Both films center on Carrie White, a shy, sheltered teenager raised by a devout and abusive mother. Ignorant about her changing body and the world beyond her home, Carrie is humiliated by classmates when she experiences her first period at school. That moment triggers the emergence of Carrie’s telekinetic powers, and as those powers swell, the bullied girl gradually transforms, leading to the infamous prom climax: the prank with pig’s blood and the catastrophic fallout that follows.
Though the narrative arc is the same, the two films handle tone, style, and emphasis very differently. De Palma’s 1976 Carrie builds tension through atmosphere, visual composition, and restraint. The score by Pino Donaggio underlines an unsettling mood rather than relying on shock tactics. De Palma’s film is often hazy and stylized—the prom drenched in glitter and darkness, Carrie’s home steeped in shadow and Catholic iconography. Blood in the original functions symbolically: it represents humiliation, awakening, and destructive release. Aside from the two defining blood moments, the film uses restraint, which makes those scenes devastatingly effective.

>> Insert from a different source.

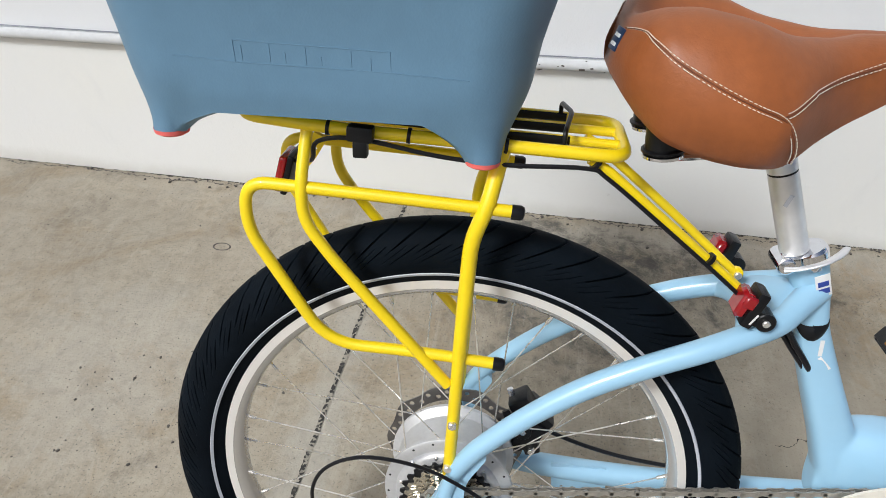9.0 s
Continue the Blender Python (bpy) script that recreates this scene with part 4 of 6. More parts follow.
    part("outer_link", tube(curve_through([(-0.010, -0.097, -0.016), (0.004, -0.101, -0.028), (0.022, -0.098, -0.037), (0.036, -0.090, -0.042)], 5), [0.009, 0.0105, 0.010, 0.008], 14, flat=0.5, up=(0, 1, 0)), M_BLACK, mech)
    part("lower_knuckle", rod((0.030, -0.060, -0.044), (0.030, -0.094, -0.044), 0.0125, 18), M_BLACK, mech)
    part("knuckle_bolt", disc((0.030, -0.044), 0.0055, -0.0965, -0.094, 12), M_STEEL, mech)
    part("badge", block((0.005, -0.1075, -0.0285), (0.027, 0.0012, 0.010), 0.0005, (0, 22, 0)), M_REFLECT, mech, "pale badge with bars of lettering")
    part("badge_bar", block((0.005, -0.1084, -0.0285), (0.018, 0.0008, 0.0032), 0.0002, (0, 22, 0)), M_INK, mech)
    part("cable_anchor", rod((-0.040, -0.089, -0.050), (-0.022, -0.090, -0.040), 0.0050, 12), M_ALLOY, mech)
    part("barrel_adjuster", rod((-0.050, -0.089, -0.0545), (-0.040, -0.089, -0.050), 0.0062, 10), M_BLACK, mech)
    part("limit_screw", rod((-0.014, -0.096, -0.030), (-0.016, -0.103, -0.040), 0.0022, 8), M_STEEL, mech)
    cage = [(0.020, -0.044), (0.034, -0.044), (0.040, -0.070), (0.050, -0.090), (0.058, -0.112), (0.052, -0.130), (0.036, -0.138), (0.018, -0.134), (0.010, -0.118), (0.014, -0.098), (0.022, -0.080)]
    o = [(p.x, p.z) for p in fillet([(x, 0, z) for x, z in cage], 0.008, 4, True)]
    for y in (-0.0635, -0.0435):
        part("cage", plate(o, [circle(0.0330, -0.084, 0.0040, 12), circle(0.0235, -0.117, 0.0042, 10), circle(0.0425, -0.117, 0.0042, 10), circle(0.0330, -0.1000, 0.0036, 8), circle(0.0330, -0.1285, 0.0036, 8)], y - 0.001, y + 0.001), M_BLACK, mech)
    for cx, cz, r in ((0.0330, -0.1125, 0.0275), (0.034, -0.062, 0.019)):
        o = [((r - (0.0034 if j % 4 in (0, 3) else 0)) * math.cos(2 * math.pi * j / 44) + cx, (r - (0.0034 if j % 4 in (0, 3) else 0)) * math.sin(2 * math.pi * j / 44) + cz) for j in range(44)]
        hs = [circle(cx + 0.0125 * math.cos(a), cz + 0.0125 * math.sin(a), 0.0042, 10) for a in np.linspace(0.3, 2 * math.pi + 0.3, 5, endpoint=False)]
        part("jockey_wheel", plate(o, hs, -0.057, -0.050), M_BLACK, mech)
        part("jockey_bolt", disc((cx, cz), 0.0048, -0.0665, -0.062, 12), M_STEEL, mech)
    part("shift_cable", tube(curve_through([(0.165, -0.071, -0.0165), (0.150, -0.075, -0.0145), (0.120, -0.078, -0.0135), (0.095, -0.079, -0.005), (0.060, -0.081, 0.023), (0.0255, -0.083, 0.052), (-0.025, -0.088, 0.083), (-0.083, -0.09, 0.091), (-0.124, -0.09, 0.070), (-0.138, -0.09, 0.030), (-0.121, -0.09, -0.016), (-0.080, -0.09, -0.053), (-0.036, -0.089, -0.056)], 6), 0.0020, 8), M_CABLE, mech, "black looped gear cable")
    part("dropout_bolt", disc((0, 0), 0.0105, -0.078, -0.068, 6), M_STEEL, mech)
    # wires along the chain stay
    wires = part("stay_wire", tube(curve_through([(0.05, -0.062, -0.044), (0.12, -0.070, -0.053), (0.2, -0.066, -0.056), (0.3, -0.058, -0.052), (0.38, -0.048, -0.042)], 6), 0.0042, 8), M_CABLE, bicycle, "black motor wire tied under the chain stay")
    part("wire_plug", rod((0.17, -0.068, -0.0555), (0.255, -0.062, -0.0545), 0.0072), M_CABLE, wires)
    for x, y, z in ((0.085, -0.066, -0.036), (0.16, -0.062, -0.037), (0.29, -0.053, -0.032), (0.335, -0.049, -0.028)):
        part("cable_guide", block((x, y - 0.0135, z - 0.009), (0.008, 0.006, 0.008), 0.002), M_BLUE, wires)
    for x, y, z in ((0.155, -0.061, -0.021), (0.27, -0.054, -0.018)):
        part("cable_guide", block((x, y, z), (0.007, 0.008, 0.006), 0.0015), M_BLUE, wires)
    # far-side plate and its wire
    part("mounting_plate", plate([(p.x, p.z) for p in fillet([(0.118, 0, -0.020), (0.187, 0, -0.022), (0.187, 0, -0.060), (0.180, 0, -0.0655), (0.128, 0, -0.0655), (0.122, 0, -0.060)], 0.004, 3, True)], [circle(x, -0.0575, 0.0030, 10) for x in (0.1345, 0.1475, 0.1605, 0.1735)], 0.052, 0.056), M_BLUE, bicycle, "blue drilled mounting plate on the far chain stay")
    stand = part("kickstand", tube(curve_through([(0.375, 0.050, -0.045), (0.40, 0.075, -0.075), (0.445, 0.14, -0.150), (0.508, 0.235, -0.238)], 5), [0.011, 0.0108, 0.0106, 0.0106], 12), M_BLACK, bicycle, "black kickstand resting on the floor")
    part("kickstand_foot", tube([(0.500, 0.224, -0.227), (0.505, 0.231, -0.233), (0.519, 0.251, -0.2495), (0.521, 0.254, -0.2515)], [0.0105, 0.0118, 0.0122, 0.009], 14), M_BLACK, stand)
    part("kickstand_mount", block((0.375, 0.045, -0.035), (0.035, 0.04, 0.03), 0.005), M_BLACK, stand)
    # brakes
    def caliper(c, turn, label):
        q = part("brake_caliper", block(c, (0.036, 0.036, 0.060), 0.004, (0, turn, 0), 2).add(block((c[0] - 0.006, c[1] - 0.004, c[2] + 0.030), (0.026, 0.030, 0.026), 0.004, (0, turn + 18, 0), 2)).add(block((c[0] + 0.004, c[1] - 0.020, c[2] - 0.004), (0.026, 0.010, 0.040), 0.003, (0, turn - 12, 0), 2)), M_BLACK, bicycle, label)
        part("caliper_arm", block((c[0] + 0.006, c[1] + 0.004, c[2] - 0.030), (0.04, 0.012, 0.02), 0.004, (0, turn + 30, 0)), M_BLACK, q)
        part("caliper_dial", disc((c[0] - 0.004, c[2] + 0.006), 0.0105, c[1] - 0.029, c[1] - 0.018, 16), M_BLACK, q)
        part("dial_socket", disc((c[0] - 0.004, c[2] + 0.006), 0.0042, c[1] - 0.0296, c[1] - 0.028, 6), M_ALLOY, q)
        part("brake_arm", tube([(c[0] - 0.004, c[1] - 0.026, c[2] + 0.006), (c[0] - 0.020, c[1] - 0.027, c[2] + 0.022), (c[0] - 0.026, c[1] - 0.026, c[2] + 0.034)], [0.007, 0.006, 0.004], 10, flat=0.5, up=(0, 1, 0)), M_BLACK, q)
        part("caliper_bolt", disc((c[0] + 0.008, c[2] - 0.022), 0.0042, c[1] - 0.029, c[1] - 0.020, 8), M_STEEL, q)
        part("cable_ferrule", rod((c[0] - 0.016, c[1], c[2] + 0.030), (c[0] - 0.022, c[1], c[2] + 0.046), 0.004), M_ALLOY, q)
        return q
    f = caliper((1.050, 0.058, -0.004), 20, "black disc brake caliper on the far fork leg")
    part("brake_hose", tube(curve_through([(1.026, 0.058, 0.038), (1.014, 0.060, 0.06), (1.007, 0.062, 0.095), (1.011, 0.060, 0.144), (1.02, 0.058, 0.2), (1.008, 0.05, 0.28), (0.98, 0.04, 0.34), (0.955, 0.02, 0.385), (0.925, 0.012, 0.42)], 6), 0.0026, 8), M_CABLE, f)
    f = caliper((0.083, 0.056, 0.036), 40, "black rear disc brake caliper")
    part("brake_hose", tube(curve_through([(0.105, 0.062, 0.022), (0.16, 0.064, 0.0), (0.22, 0.062, -0.012), (0.30, 0.055, -0.014)], 6), 0.0026, 8), M_CABLE, f)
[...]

By contrast, the 2013 version emphasizes explicit gore and spectacle. The gym’s destruction is filled with graphic imagery that, for some viewers, feels gratuitous rather than generative. While the remake expands the geographical scope of Carrie’s destruction to more closely match the novel, De Palma’s choice to concentrate the devastation on the school—the epicenter of adolescent life—carries more emotional weight. The 1976 film’s selective focus on the school and prom heightens the tragedy and the symbolism of Carrie’s ruin.
De Palma’s directorial flair elevates material that might otherwise be straightforward. His visual techniques—split screens, careful framing, and slow-motion sensibilities—create a lingering dread: the audience sees disaster approaching and is made helpless by the suspense. The locker room sequence, shot with care and paradoxically sensual tenderness before it turns to horror, is a masterclass in building unease.
Kimberly Peirce, known for Boys Don’t Cry, brings a different sensibility to the 2013 Carrie but the remake suffers from an inconsistent vision. Production issues and script rewrites contributed to a film that often feels too close to the 1976 version without finding its own distinct voice. Reused dialogue and replicated scenes give the impression of a faithful rehash rather than a sincere reinterpretation. Attempts to modernize—such as integrating cellphone video and online humiliation—are present but not explored deeply enough to justify the retelling.

Performance differences also mark the two films. In the 2013 version, Portia Doubleday and Gabriella Wilde play Chris and Sue capably but without much depth. Ansel Elgort is serviceable as Tommy Ross, and Alex Russell’s Billy lacks the magnetism that made John Travolta’s version memorable. Most consequentially, Chloë Grace Moretz struggles to embody the fragile, terror-inducing duality of Carrie’s character. Though Moretz convincingly portrays vulnerability, her physicality and delivery during the climactic rampage often feel stiff or performative rather than eerily controlled.

Sissy Spacek’s portrayal in 1976 remains a benchmark. Spacek embodies Carrie’s innocence, loneliness, and the sudden, terrifying command of her power with a frightening economy of movement and expression. When the blood spills on her at the prom, Spacek’s subtle transformation—those still, unblinking eyes and a sudden, decisive motion—creates one of cinema’s most chilling moments. Her restraint makes the horror feel inevitable and unstoppable.
Ultimately, the 1976 Carrie outshines the 2013 adaptation across production design, cinematography, direction, and performance. De Palma’s film retains a clear artistic vision that allows the story’s emotional and symbolic resonances to land. The 2013 remake, by trying to replicate the original without discovering a fresh approach rooted in King’s novel, fails to justify its existence. Rather than reinterpreting the source for a contemporary audience, it often feels like an imitation that lacks the original’s heart and intensity.